(DATA):
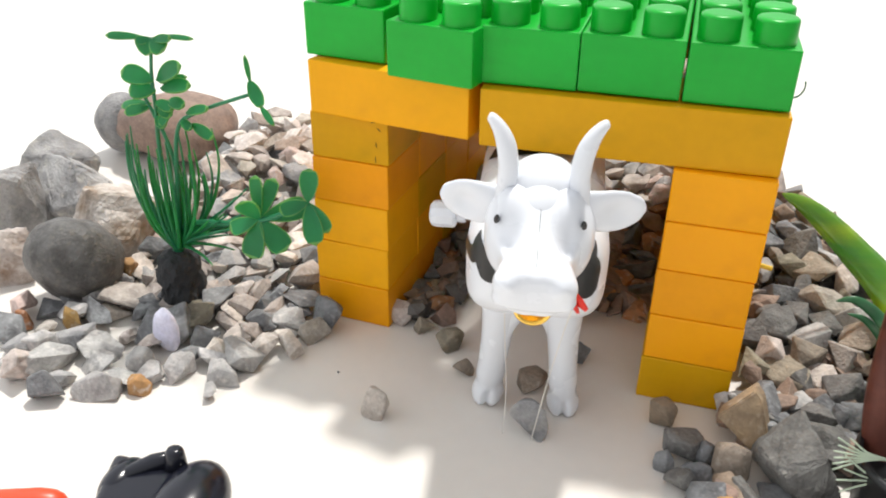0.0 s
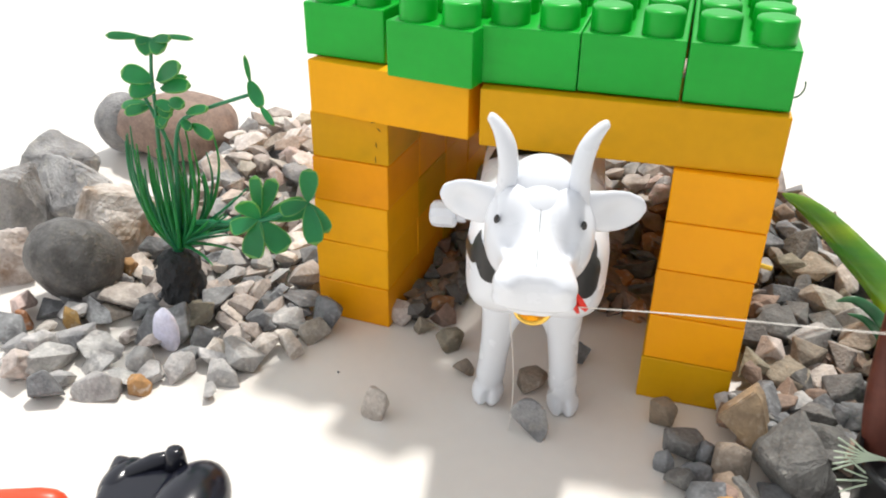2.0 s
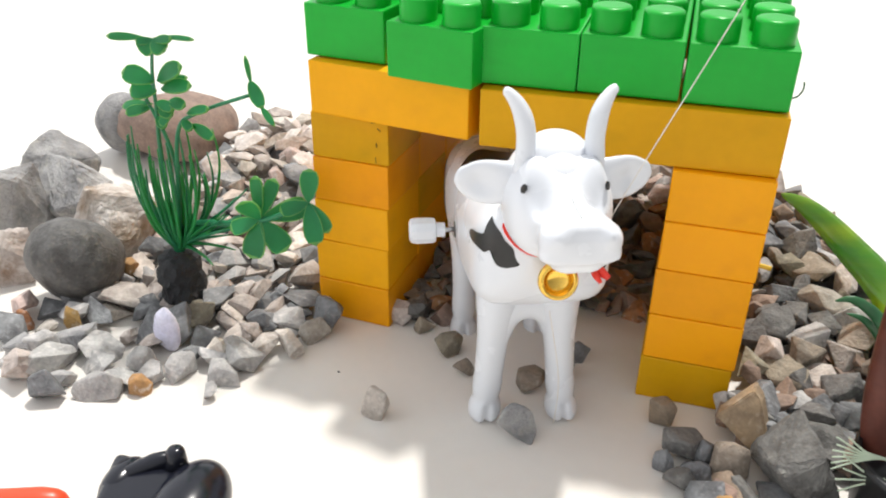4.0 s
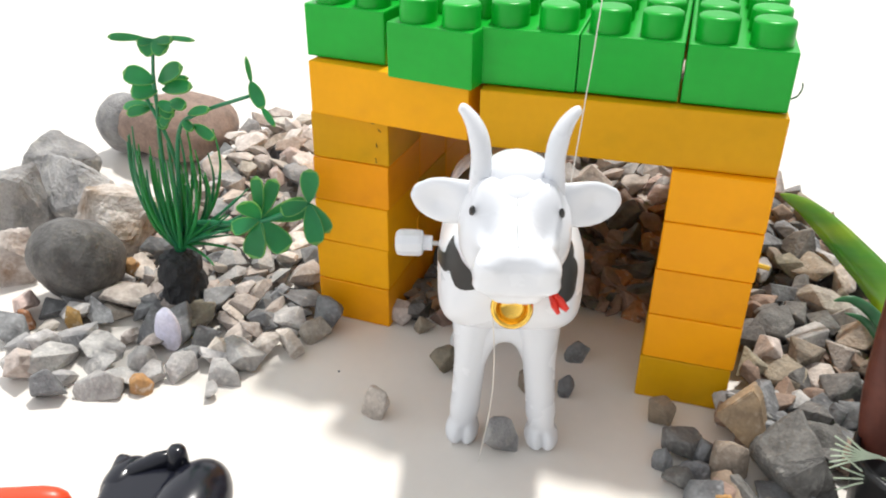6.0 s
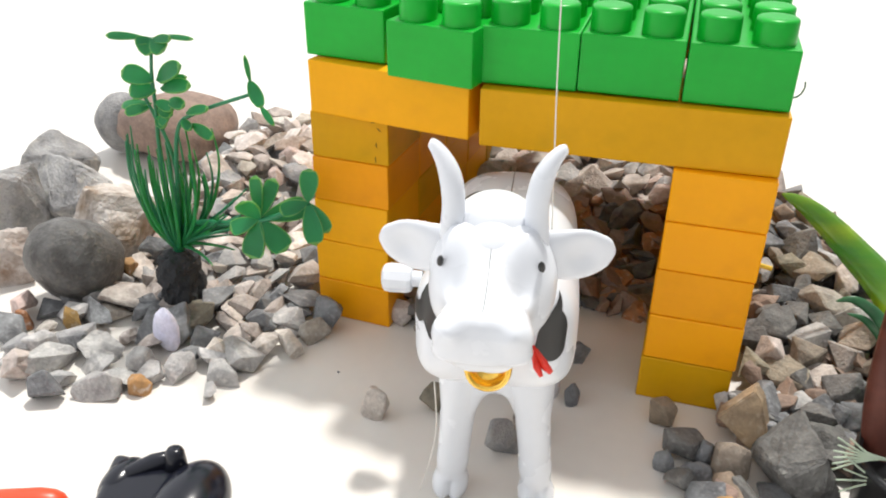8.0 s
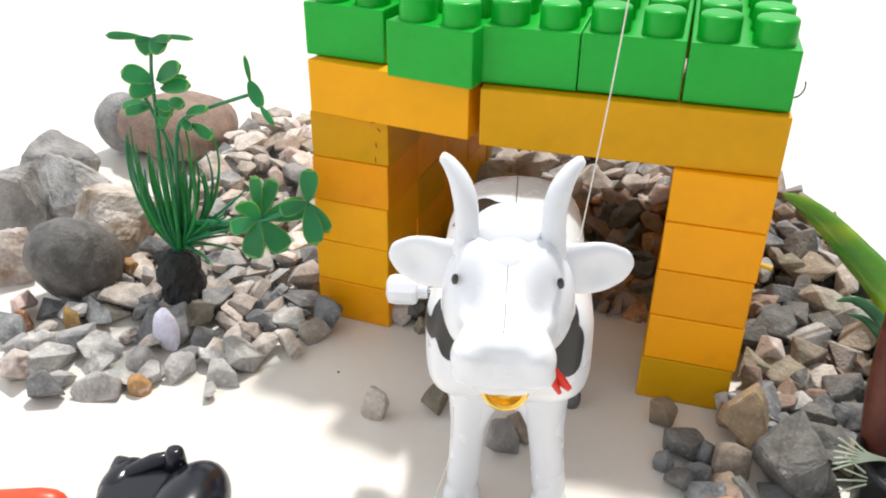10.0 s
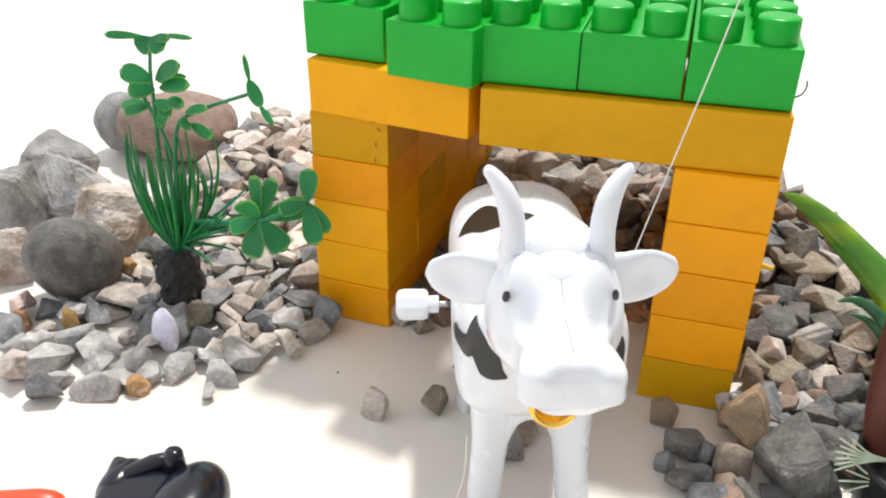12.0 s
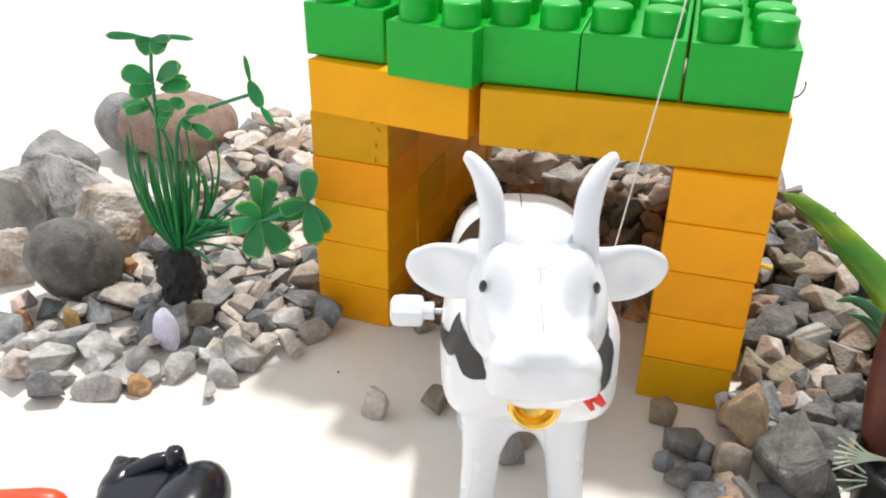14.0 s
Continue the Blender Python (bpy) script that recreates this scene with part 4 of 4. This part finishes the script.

(WHAT NEEDS TO BE DONE):
Restate the listing above word for word, and skip the pictures.

(RESULT OF THIS TASK):
0.0 s
2.0 s
4.0 s
6.0 s
8.0 s
10.0 s
12.0 s
14.0 s
Continue the Blender Python (bpy) script that recreates this scene with part 4 of 4. This part finishes the script.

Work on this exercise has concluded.